As investors, we take a pragmatic view, with a focus on “will” and “could” rather than being locked on “should”. With this in mind, we think it is quite likely that the NEG will get up, but it is not the bi‑partisan panacea that will resolve the future challenges of the electricity sector.


Having got that off my chest – you ask – but what would you do instead?


If I was in Minister Frydenberg’s position, I would change the focus to an explicit plan for the orderly replacement of the energy and dispatchability currently provided by the aging coal fleet (and an important acknowledgement on this, this isn’t my idea, others have suggested this over the past six months). This could be achieved through a sequence of reverse auctions implemented over the next 20 years. These auctions could be staged, with relatively small amounts in the near term (which allows the potential testing of different generation technologies) and larger amounts as we get closer to the expected shutdown dates.


The advantages of this approach are:


  • It delivers a clear plan for ensuring reliability through the replacement of the aging coal fleet;

  • It promotes competition and low-cost solutions through an auction process. These auctions could be structured to allow a broad range of technologies to compete.

  • It spreads the construction activity of replacing a large portion of the NEM generation capacity over a longer period. In our view, this is very important. One of the lessons from the development of the various LNG trains in Australia, is that building multiple very large similar infrastructure projects at the same time, results in intense competition for resources and workers. This drives cost blowouts that permanently inflate the cost of those infrastructure assets. If the LNG train development had been staged – I would claim that the cost of each would have been 20% plus lower (and, possibly we would have also figured out that we didn’t need as many as we ended up building).

  • It has the by-product of bringing a range of new generation capacity into the market that is not controlled by the big-3 vertically integrated “gentailers”. Restoring the separation between generation and retailing markets is likely to be a positive for competition and consumers.
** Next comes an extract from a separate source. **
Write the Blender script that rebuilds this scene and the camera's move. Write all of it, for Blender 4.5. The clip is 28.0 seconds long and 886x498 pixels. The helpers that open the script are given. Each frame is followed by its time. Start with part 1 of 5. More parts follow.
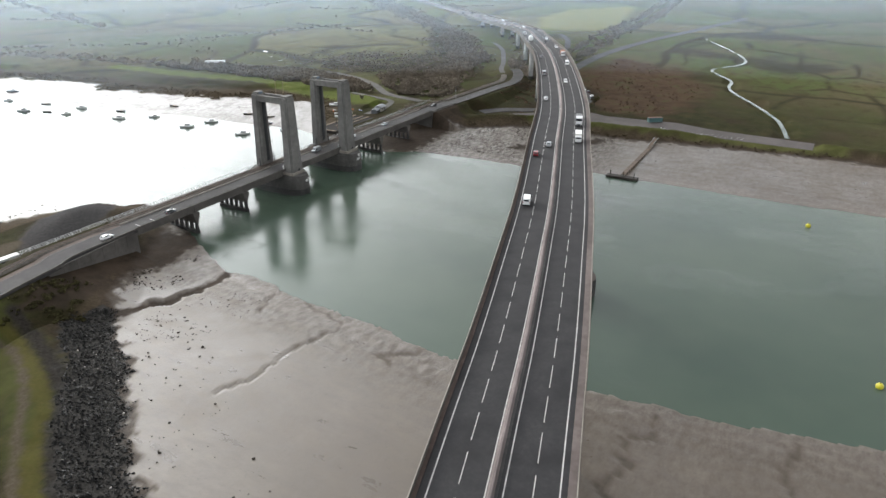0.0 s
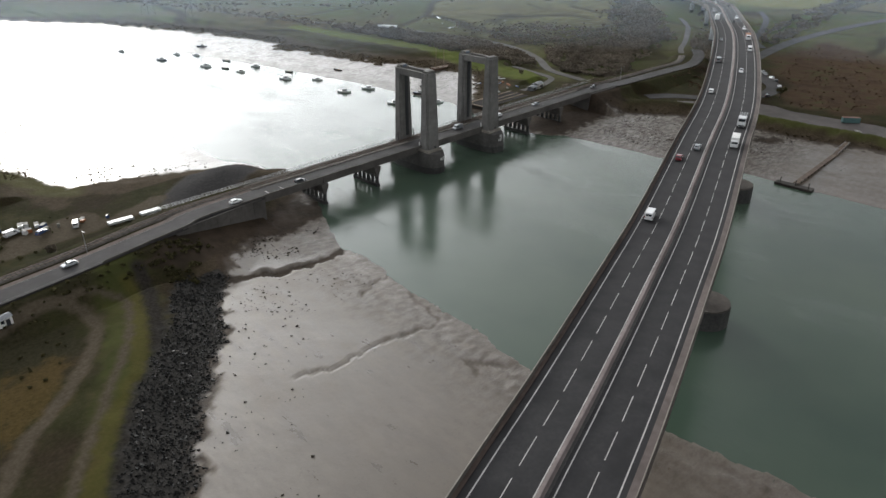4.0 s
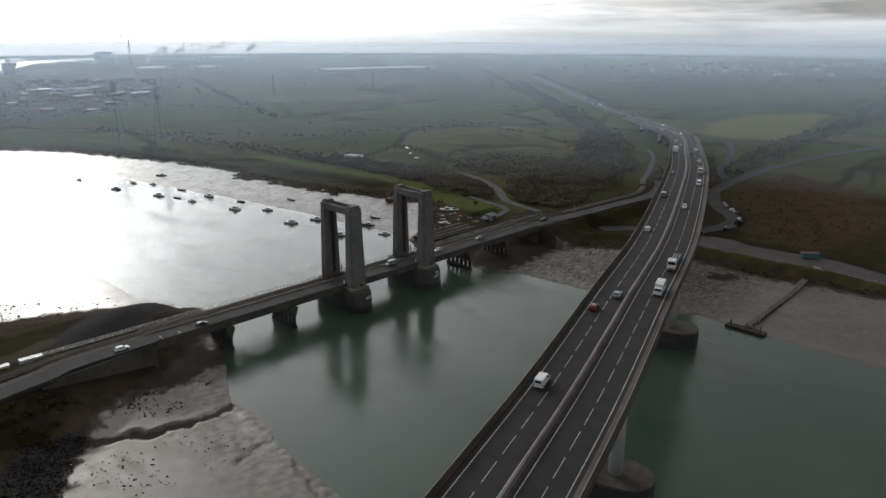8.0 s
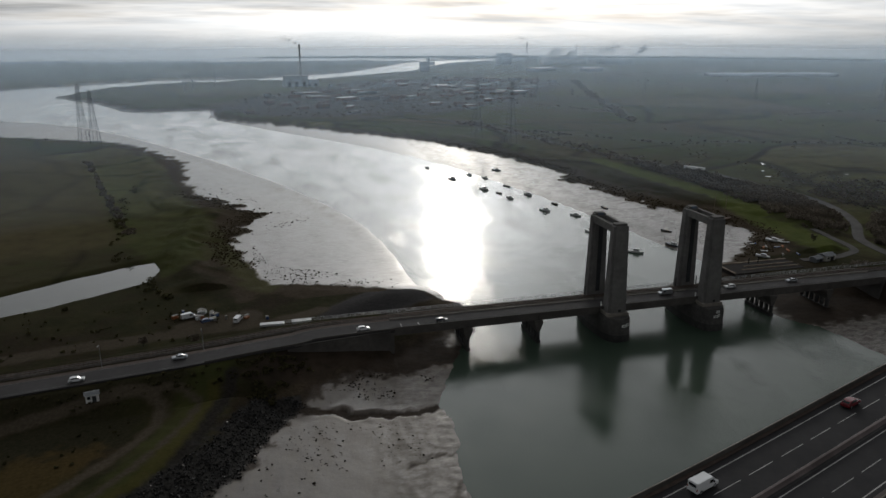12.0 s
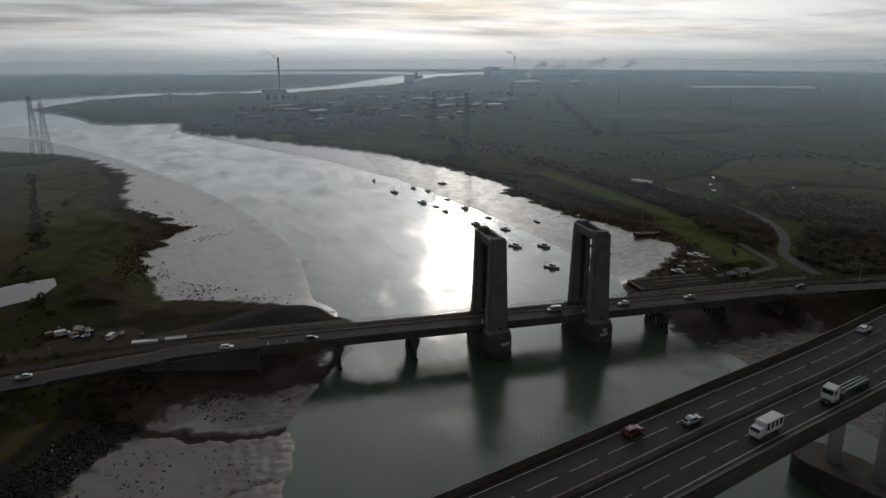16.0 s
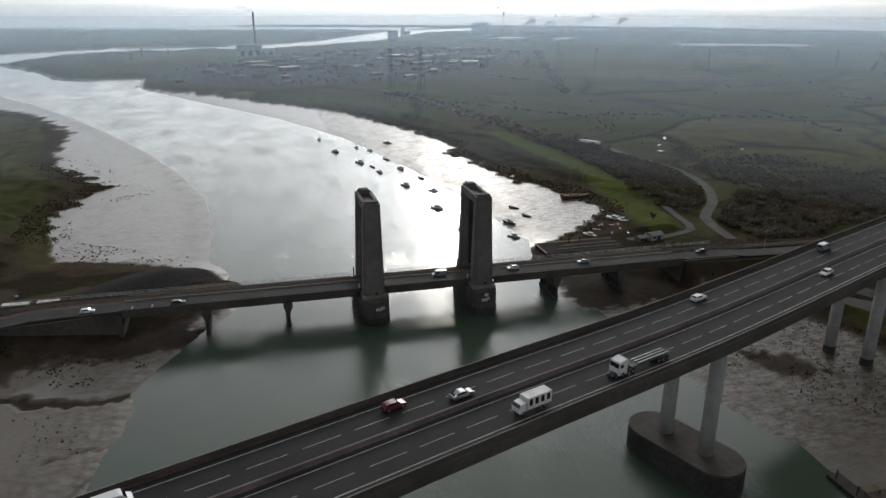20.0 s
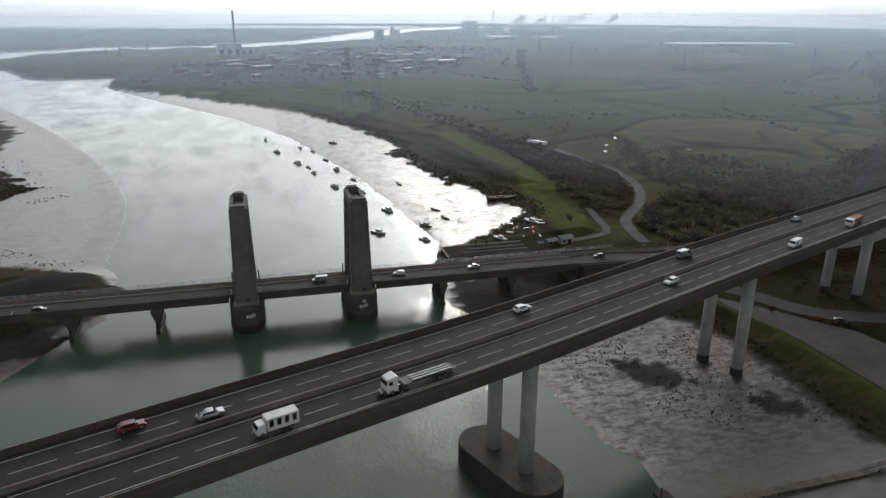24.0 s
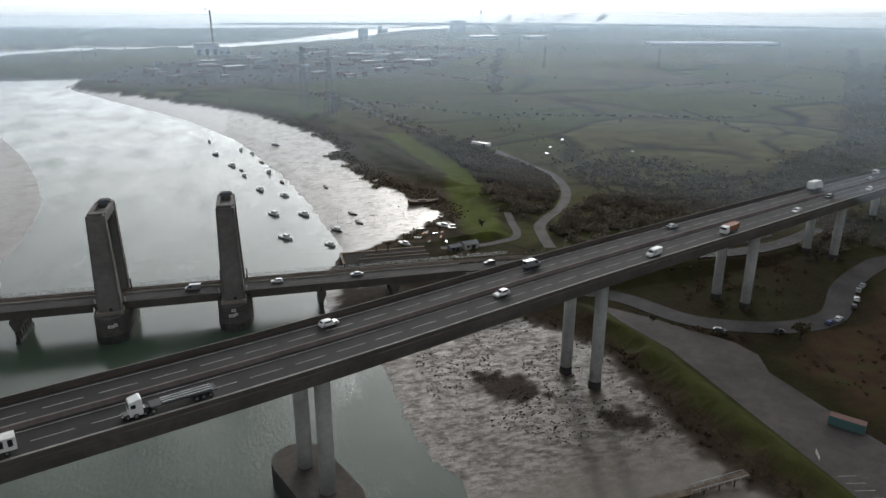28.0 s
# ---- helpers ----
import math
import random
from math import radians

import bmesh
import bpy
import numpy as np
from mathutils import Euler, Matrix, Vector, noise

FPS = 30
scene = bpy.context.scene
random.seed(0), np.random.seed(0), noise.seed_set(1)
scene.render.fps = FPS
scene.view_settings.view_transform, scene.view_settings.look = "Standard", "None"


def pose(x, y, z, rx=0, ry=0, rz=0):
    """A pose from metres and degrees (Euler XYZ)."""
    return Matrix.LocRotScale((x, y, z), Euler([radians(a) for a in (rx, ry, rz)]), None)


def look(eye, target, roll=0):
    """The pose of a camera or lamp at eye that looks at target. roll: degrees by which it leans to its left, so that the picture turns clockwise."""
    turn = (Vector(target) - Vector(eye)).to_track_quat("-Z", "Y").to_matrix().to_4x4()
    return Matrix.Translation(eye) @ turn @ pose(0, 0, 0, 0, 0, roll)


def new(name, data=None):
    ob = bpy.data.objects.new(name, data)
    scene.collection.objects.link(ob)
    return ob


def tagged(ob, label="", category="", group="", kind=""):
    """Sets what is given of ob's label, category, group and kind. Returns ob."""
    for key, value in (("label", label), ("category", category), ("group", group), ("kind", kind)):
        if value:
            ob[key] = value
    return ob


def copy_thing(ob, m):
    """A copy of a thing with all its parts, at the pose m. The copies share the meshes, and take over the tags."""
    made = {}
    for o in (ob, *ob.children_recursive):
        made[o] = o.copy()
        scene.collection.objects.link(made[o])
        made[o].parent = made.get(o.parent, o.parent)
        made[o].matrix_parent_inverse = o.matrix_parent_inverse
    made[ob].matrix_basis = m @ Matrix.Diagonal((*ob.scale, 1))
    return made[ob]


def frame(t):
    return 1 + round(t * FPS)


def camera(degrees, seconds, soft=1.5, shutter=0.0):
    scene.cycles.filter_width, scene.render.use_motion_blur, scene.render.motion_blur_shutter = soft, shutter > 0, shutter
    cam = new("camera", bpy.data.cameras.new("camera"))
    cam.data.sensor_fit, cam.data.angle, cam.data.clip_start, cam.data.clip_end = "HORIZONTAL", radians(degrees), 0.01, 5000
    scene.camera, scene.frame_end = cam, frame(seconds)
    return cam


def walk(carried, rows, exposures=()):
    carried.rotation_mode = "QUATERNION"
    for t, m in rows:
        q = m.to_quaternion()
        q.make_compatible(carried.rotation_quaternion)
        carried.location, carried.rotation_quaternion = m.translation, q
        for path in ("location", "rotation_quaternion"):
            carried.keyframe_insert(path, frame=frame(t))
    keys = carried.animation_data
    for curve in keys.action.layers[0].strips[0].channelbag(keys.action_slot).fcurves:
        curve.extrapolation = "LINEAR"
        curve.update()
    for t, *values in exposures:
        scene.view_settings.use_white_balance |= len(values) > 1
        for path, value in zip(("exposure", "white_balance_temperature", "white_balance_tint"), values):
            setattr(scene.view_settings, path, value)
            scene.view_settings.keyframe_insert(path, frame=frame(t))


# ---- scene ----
cam = camera(63.87, 28.0)
# seconds, place, tilt, lean and heading of the camera
PATH = [
    (0, -226.31, -200.98, 104.53, 65.80, 0.08, -60.20),
    (0.5, -223.09, -201.36, 104.94, 65.71, 0.09, -50.05),
    (1, -220.35, -201.76, 105.31, 65.62, 0.09, -45.64),
    (1.5, -217.81, -202.18, 105.62, 65.53, 0.13, -45.36),
    (2, -215.27, -202.61, 105.88, 65.42, 0.15, -45.34),
    (2.5, -212.59, -203.05, 106.10, 64.50, 0.14, -45.35),
    (3, -209.70, -203.51, 106.27, 63.75, 0.09, -45.33),
    (3.5, -206.53, -203.97, 106.40, 63.19, 0.04, -45.31),
    (4, -203.07, -204.45, 106.50, 63.23, -0.00, -45.28),
    (4.5, -199.31, -204.93, 106.56, 64.32, -0.05, -45.26),
    (5, -195.26, -205.41, 106.59, 66.96, -0.09, -45.27),
    (5.5, -190.96, -205.90, 106.59, 70.13, -0.11, -45.15),
    (6, -186.42, -206.40, 106.57, 72.09, -0.13, -45.18),
    (6.5, -181.67, -206.90, 106.52, 72.89, -0.20, -45.18),
    (7, -176.75, -207.40, 106.46, 72.89, -0.18, -45.21),
    (7.5, -171.68, -207.90, 106.37, 72.90, -0.19, -45.23),
    (8, -166.49, -208.41, 106.27, 72.85, -0.18, -45.26),
    (8.5, -161.20, -208.91, 106.15, 72.93, -0.20, -45.25),
    (9, -155.84, -209.42, 106.02, 72.93, -0.13, -45.30),
    (9.5, -150.41, -209.92, 105.88, 73.00, -0.07, -42.84),
    (10, -144.95, -210.43, 105.74, 72.98, -0.04, -32.22),
    (10.5, -139.45, -210.93, 105.59, 73.05, 0.00, -21.14),
    (11, -133.94, -211.44, 105.43, 73.07, 0.06, -15.51),
    (11.5, -128.42, -211.94, 105.27, 73.07, 0.06, -14.79),
    (12, -122.89, -212.45, 105.11, 73.03, 0.05, -14.78),
    (12.5, -117.38, -212.95, 104.95, 72.99, 0.09, -14.75),
    (13, -111.87, -213.45, 104.79, 72.96, 0.07, -14.74),
    (13.5, -106.38, -213.96, 104.64, 72.95, 0.05, -14.73),
    (14, -100.91, -214.46, 104.49, 73.09, 0.03, -14.72),
    (14.5, -95.47, -214.96, 104.34, 73.51, 0.01, -14.71),
    (15, -90.05, -215.47, 104.20, 75.16, 0.01, -14.67),
    (15.5, -84.67, -215.97, 104.07, 75.57, 0.01, -14.71),
    (16, -79.31, -216.47, 103.95, 74.06, -0.00, -14.71),
    (16.5, -73.98, -216.98, 103.84, 72.25, -0.01, -14.72),
    (17, -68.68, -217.49, 103.74, 71.20, -0.06, -14.71),
    (17.5, -63.40, -217.99, 103.65, 70.78, -0.10, -14.71),
    (18, -58.15, -218.50, 103.57, 70.79, -0.14, -14.69),
    (18.5, -52.91, -219.01, 103.51, 70.77, -0.19, -14.70),
    (19, -47.68, -219.53, 103.45, 70.77, -0.22, -14.69),
    (19.5, -42.46, -220.04, 103.41, 70.75, -0.25, -14.66),
    (20, -37.23, -220.56, 103.38, 70.78, -0.28, -14.69),
    (20.5, -31.99, -221.08, 103.37, 70.75, -0.30, -14.60),
    (21, -26.74, -221.61, 103.37, 70.72, -0.32, -14.58),
    (21.5, -21.46, -222.14, 103.38, 70.68, -0.33, -14.55),
    (22, -16.14, -222.67, 103.40, 70.68, -0.31, -14.54),
    (22.5, -10.80, -223.20, 103.44, 70.67, -0.28, -14.53),
    (23, -5.41, -223.74, 103.50, 70.66, -0.26, -14.52),
    (23.5, 0.01, -224.28, 103.56, 70.66, -0.23, -14.51),
    (24, 5.46, -224.82, 103.64, 70.66, -0.20, -14.51),
    (24.5, 10.93, -225.36, 103.72, 70.63, -0.19, -14.53),
    (25, 16.40, -225.91, 103.82, 70.61, -0.17, -14.52),
    (25.5, 21.87, -226.46, 103.93, 70.61, -0.15, -14.48),
    (26, 27.31, -227.02, 104.05, 70.66, -0.14, -14.49),
    (26.5, 32.71, -227.57, 104.18, 70.63, -0.14, -14.47),
    (27, 38.03, -228.12, 104.31, 70.62, -0.14, -14.46),
    (27.5, 43.27, -228.68, 104.45, 70.58, -0.13, -14.46),
    (28, 48.41, -229.23, 104.60, 70.58, -0.13, -14.45),
]
EXPOSURES = [(0, 1.72), (1, 1.32), (2, 1.0), (2.5, 0.95), (5, 1.1), (7, 0.22), (8, 0.08), (9.5, 0.08), (11, -0.55), (12, -0.72), (15, -0.8), (16, -1.05), (17, -0.7), (18, -0.28), (20, -0.08), (25, 0.25), (28, 0.36)]
walk(cam, [(t, pose(x, y, z, tilt, lean, turn)) for t, x, y, z, tilt, lean, turn in PATH], EXPOSURES)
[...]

However, this approach is not without its own downsides:


  • It inherently involves bringing forward the replacement of the coal fired plants and, hence, effectively creating subsidised excess capacity prior to the closure of the coal plants.

  • It risks government misestimating the ultimate amount of capacity required and the construction of more capacity than required. Electricity demand may end up lower than we think – for example, due to the take-up of embedded generation. This is a genuine issue – the history and incentives for regulators (such as AEMO) is that they overestimate demand (mainly because the political consequences of a shortfall (and, hence, high prices and maybe even blackouts) are much worse than the alternative (excess supply).